DETAILED DESCRIPTION OF PREFERRED EMBODIMENTS
[0014] FIG. 1 illustrates a portion of a gas turbine engine having
a combustor 10 with floatwall panels 20. The combustor 10 has an
outer shell 21 to which the floatwall panels 20 are attached. The
outer shell 21 may be made of a metallic material, and the
floatwall panels 20 may be made of a heat-resistant material, such
as a metal alloy or a ceramic. Each floatwall panel 20 may be
attached to the outer shell 21 using, for example, studs and nuts
24 that are designed to accommodate differences in thermal
expansion, as known in the art. In order for cooling air to enter
the combustor 10 from the plenum, dilution holes 25 are provided in
the floatwall panel 20 and the outer shell 21. First air
impingement holes 26 may be provided on the outer shell 21 to allow
cooling air from the plenum to enter behind the floatwall panel 20
and provide convective cooling. Note that in FIG. 1, only a few
example air impingement holes 26 are shown for simplification. This
air is then directed out through the surface effusion holes 30,
forming a film of cooling air.
[0015] However, because of limited access and space around the side
of the dilution hole 25 near the trailing edge 23 of the floatwall
panel 20, there is a lack of air impingement and effusion cooling
in this area.

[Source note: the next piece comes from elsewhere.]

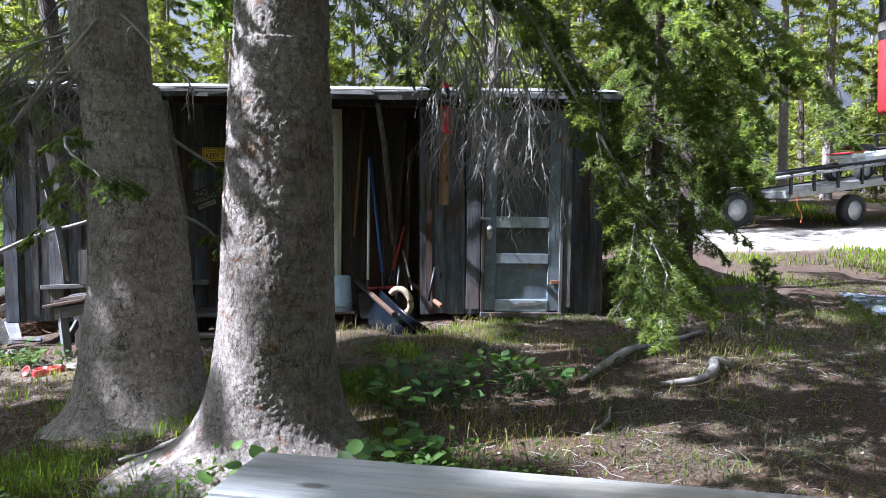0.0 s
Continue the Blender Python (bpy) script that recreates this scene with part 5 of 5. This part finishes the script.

As a result, the floatwall panel 20 tends to get very
hot in this area and suffers thermal damage, such as cracks and
rapid oxidization.
[0016] In one embodiment of the present invention, as shown in
FIGS. 2 and 3, the above problem can be addressed by purging the
hot gas from the space behind the floatwall panel 20, and by
directing cooling air to impinge on the trailing edge 23. This is
accomplished by providing at least one local air impingement hole
27 in the outer shell 21, downstream of the dilution hole 25. The
local air impingement hole 27 directs cooling air at the trailing
edge 23 of the floatwall panel 20, as shown by arrow 28. The
cooling air impinges against the trailing edge 23, thus purging hot
gas trapped behind the floatwall panel 20 and cooling the trailing
edge 23. For simplicity, first impingement holes 26 are not shown
in these figures, however they may be present, as described above
with respect to FIG. 1.
[0017] Preferably, there is a plurality of local air impingement
holes 27 grouped behind each dilution hole 25. With reference to
FIG. 3, the local air impingement holes 27 are preferably at an
angle A, directed towards the trailing edge 23. More preferably,
there are three local air impingement holes 27 behind each dilution
hole 25, and the local air impingement holes 27 are preferably at
an angle of 60.degree. from the plane of the outer shell 21. The
local air impingement holes 27 may be arranged in any suitable
cooling hole pattern, as known to those skilled in the art. In one
embodiment, three local air impingement holes 27 are arranged in a
line downstream of the dilution hole 25.
[0018] In one embodiment, the local air impingement holes 27 are
located at a minimum distance of about 0.010 inches (as measured
along the inner side of the outer shell 21) from the trailing edge
23 of the floatwall panel 20. Preferably, the local air impingement
holes 27 have smaller diameters than the dilution holes 25, and may
be similar in size to the first air impingement holes 26. A person
skilled in the art would know to select a size that is large enough
to provide effective cooling, but not so large that the local air
impingement hole 27 negatively affects the structural integrity of
the outer shell 21.
[0019] In another embodiment of the present invention, shown in
FIG. 4, the trailing edge 23 of the floatwall panel 20 is further
provided with a louver 29 extending over the local air impingement
hole 27. The louver 29 captures the impinged air and directs it
downstream over the surface of the next downstream panel (not
shown). This aids in maintaining the film of cool air inside the
combustor 10 that serves to cool the next downstream panel. Further
the louver 29 acts as a heat sink to draw heat from upstream areas
of the panel.
[0020] Although the above description relates to a specific
preferred embodiment as presently contemplated by the inventor, it
will be understood that the invention in its broad aspect includes
mechanical and functional equivalents of the elements described
herein.
* * * * *